Member of the Albanian Parliament
- Incumbent
- Assumed office 12 September 2025
- Constituency: Korçë County

Chairwoman of the Municipal Council of Tirana
- Incumbent
- Assumed office 20 June 2023

Deputy Minister of Internal Affairs
- In office 9 October 2017 – 02 September 2025

Personal details
- Born: 19 April 1984 (age 41) Korçë, PSR Albania
- Party: Socialist Party of Albania
- Alma mater: University of Sheffield School of Political Studies of the Council of Europe Geneva Centre for the Democratic Control of Armed Forces United Kingdom Defence Academy
- Profession: Politician, public administrator

= Romina Kuko =

Albanian politician (born 1984)

Romina Kuko (born 19 April 1984) is an Albanian politician who served as Deputy Minister of Internal Affairs from October 2017 to September 2025. Since September 2025, she has been elected as a member of the Parliament of Albania, representing Korçë County.

== Education ==
Kuko completed a Bachelor of Sciences in Psychology with Honours at the University of Sheffield. She holds a Master of Science degree in International Relations and Diplomacy. She also obtained diplomas and certifications from the School of Political Studies of the Council of Europe, the OSCE Office for Democratic Institutions and Human Rights (ODIHR), the Geneva Centre for the Democratic Control of Armed Forces (DCAF), and the United Kingdom Defence Academy.

== Career ==
Kuko began her career in 2006 at the Ministry of Defence of Albania, working in the Directorate of Euro-Atlantic Integration as a desk officer for Central and Southeastern Europe.

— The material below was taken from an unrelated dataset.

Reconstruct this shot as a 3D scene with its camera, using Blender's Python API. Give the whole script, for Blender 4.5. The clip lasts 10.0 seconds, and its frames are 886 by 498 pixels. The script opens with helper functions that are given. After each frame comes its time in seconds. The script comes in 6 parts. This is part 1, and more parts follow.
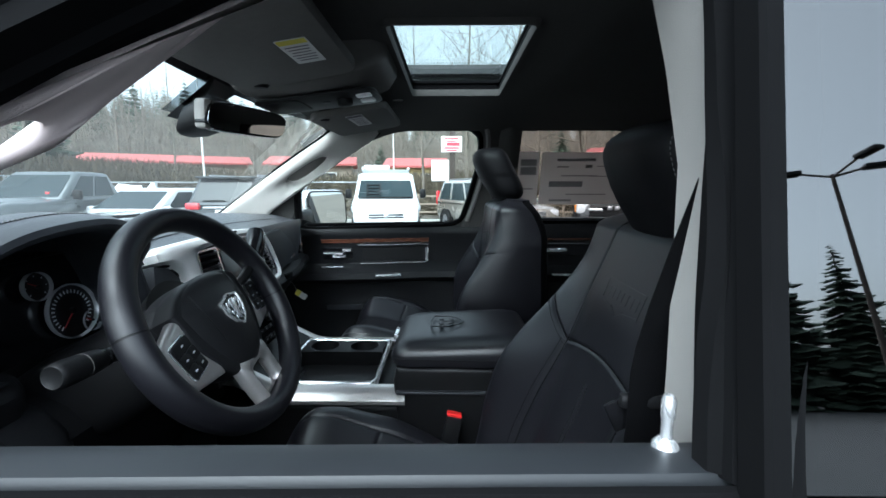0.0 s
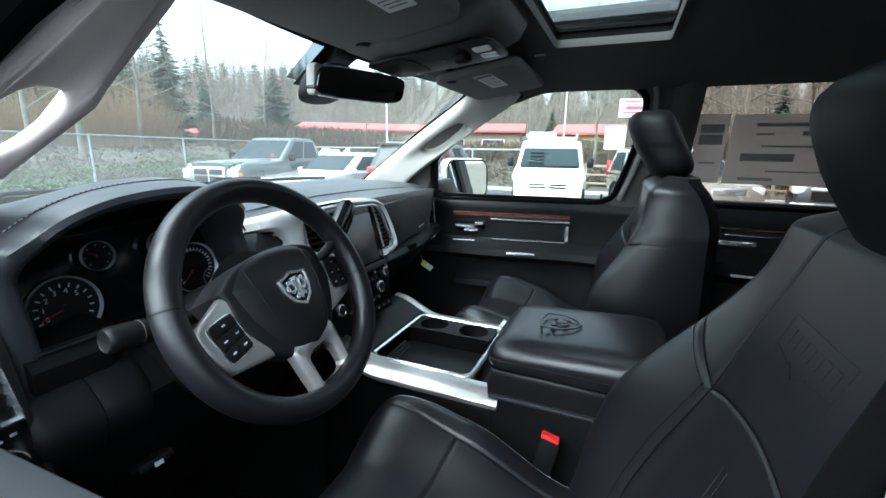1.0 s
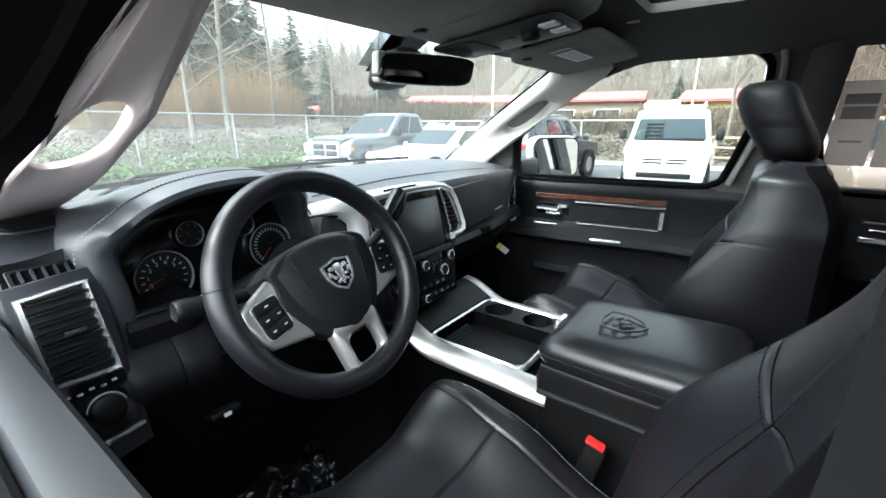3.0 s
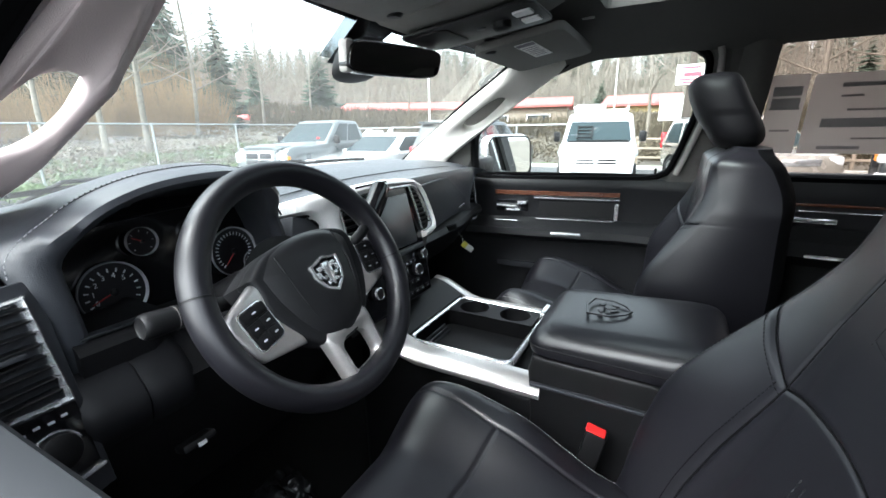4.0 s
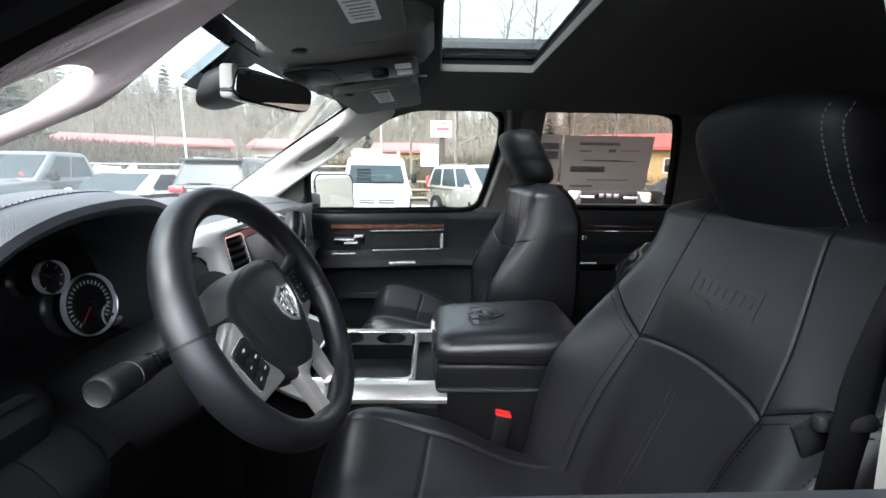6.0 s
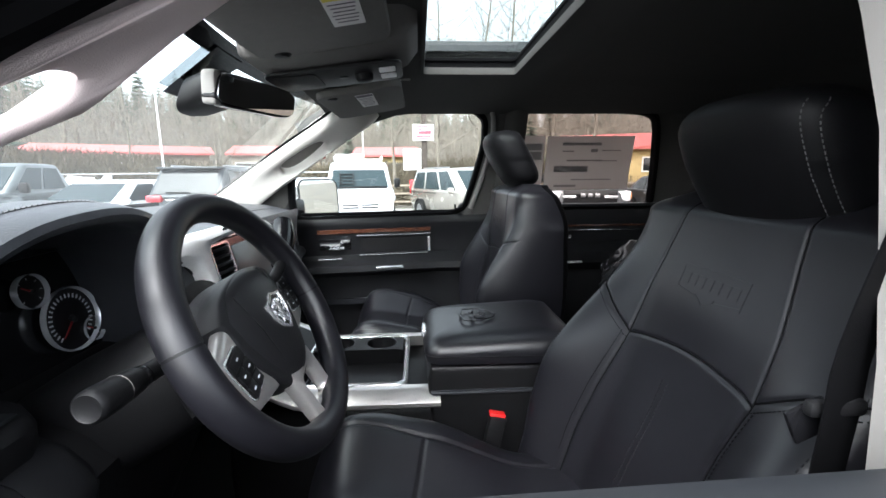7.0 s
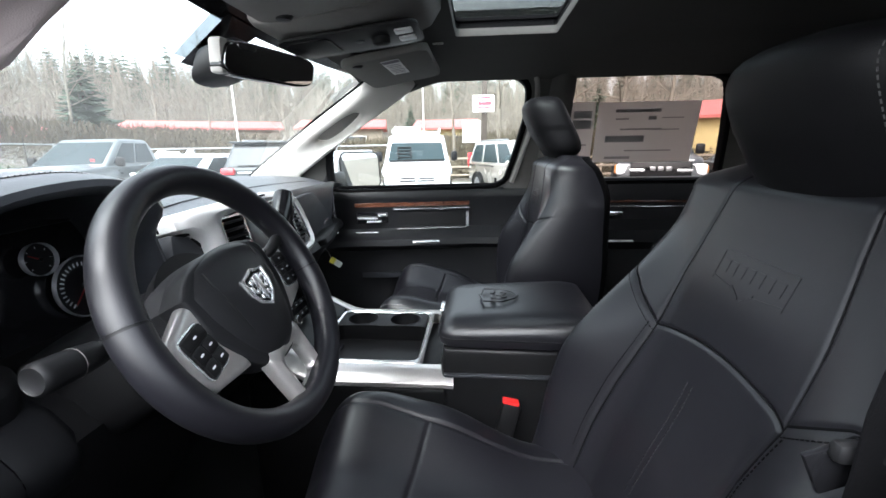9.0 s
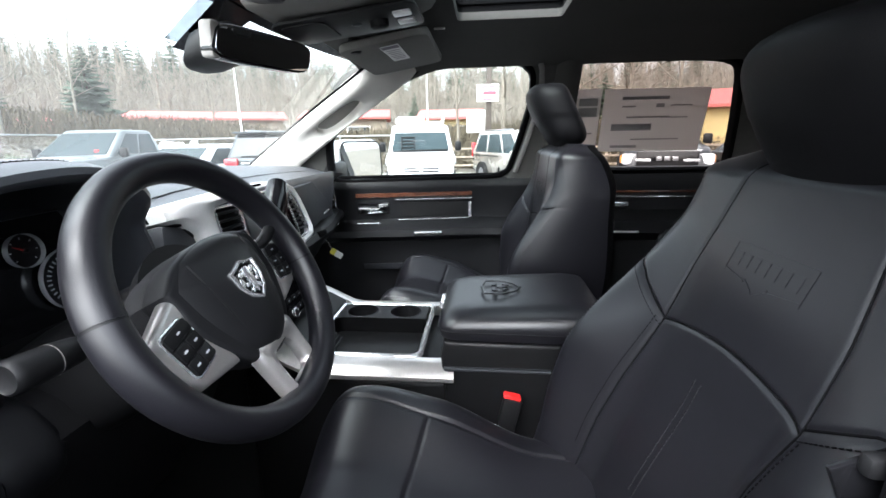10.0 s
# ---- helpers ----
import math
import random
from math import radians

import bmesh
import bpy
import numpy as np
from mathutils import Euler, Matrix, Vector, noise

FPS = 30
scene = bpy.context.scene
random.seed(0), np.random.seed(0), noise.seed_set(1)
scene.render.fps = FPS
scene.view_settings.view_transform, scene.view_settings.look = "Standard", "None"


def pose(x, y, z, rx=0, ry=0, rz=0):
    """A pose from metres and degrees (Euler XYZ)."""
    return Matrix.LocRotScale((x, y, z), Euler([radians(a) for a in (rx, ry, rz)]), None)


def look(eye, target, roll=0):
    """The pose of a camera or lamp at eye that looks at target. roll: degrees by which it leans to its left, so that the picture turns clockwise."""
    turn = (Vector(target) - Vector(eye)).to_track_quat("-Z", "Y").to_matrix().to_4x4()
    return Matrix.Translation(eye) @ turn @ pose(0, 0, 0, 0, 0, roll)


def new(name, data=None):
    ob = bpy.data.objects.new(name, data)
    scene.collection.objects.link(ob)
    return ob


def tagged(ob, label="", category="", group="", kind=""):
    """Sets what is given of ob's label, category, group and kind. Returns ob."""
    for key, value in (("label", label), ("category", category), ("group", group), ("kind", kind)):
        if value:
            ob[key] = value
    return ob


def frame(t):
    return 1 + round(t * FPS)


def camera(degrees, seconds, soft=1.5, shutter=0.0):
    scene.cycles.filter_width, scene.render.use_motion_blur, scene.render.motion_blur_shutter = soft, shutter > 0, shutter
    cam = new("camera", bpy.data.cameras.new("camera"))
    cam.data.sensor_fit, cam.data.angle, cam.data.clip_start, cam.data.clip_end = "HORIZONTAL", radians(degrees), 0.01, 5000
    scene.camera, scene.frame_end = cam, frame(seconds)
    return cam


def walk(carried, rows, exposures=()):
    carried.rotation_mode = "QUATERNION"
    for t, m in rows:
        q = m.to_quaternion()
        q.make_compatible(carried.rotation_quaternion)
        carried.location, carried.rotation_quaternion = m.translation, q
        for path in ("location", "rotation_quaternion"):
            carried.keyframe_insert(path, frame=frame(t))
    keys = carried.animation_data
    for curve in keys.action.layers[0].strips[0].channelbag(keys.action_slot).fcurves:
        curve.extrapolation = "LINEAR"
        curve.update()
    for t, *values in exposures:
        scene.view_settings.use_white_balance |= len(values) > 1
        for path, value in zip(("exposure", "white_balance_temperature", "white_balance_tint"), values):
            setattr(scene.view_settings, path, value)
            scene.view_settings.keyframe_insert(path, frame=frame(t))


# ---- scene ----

From 2010, she worked in the Security Cooperation Department of the OSCE Presence in Albania, managing projects related to countering domestic violence, community policing, and implementation of United Nations Security Council Resolution 1325 concerning gender issues in the security sector. From 2014 to 2017 she led the Countering Violent Extremism project creating community responses to radicalization risks and by implementing a multi-agency approach.

She served as Deputy Minister of Internal Affairs from October 2017 until September 2025. In 2025, she was elected to the Albanian Parliament representing Korçë County. She has served as Chairwoman of the Municipal Council of Tirana since November 2020.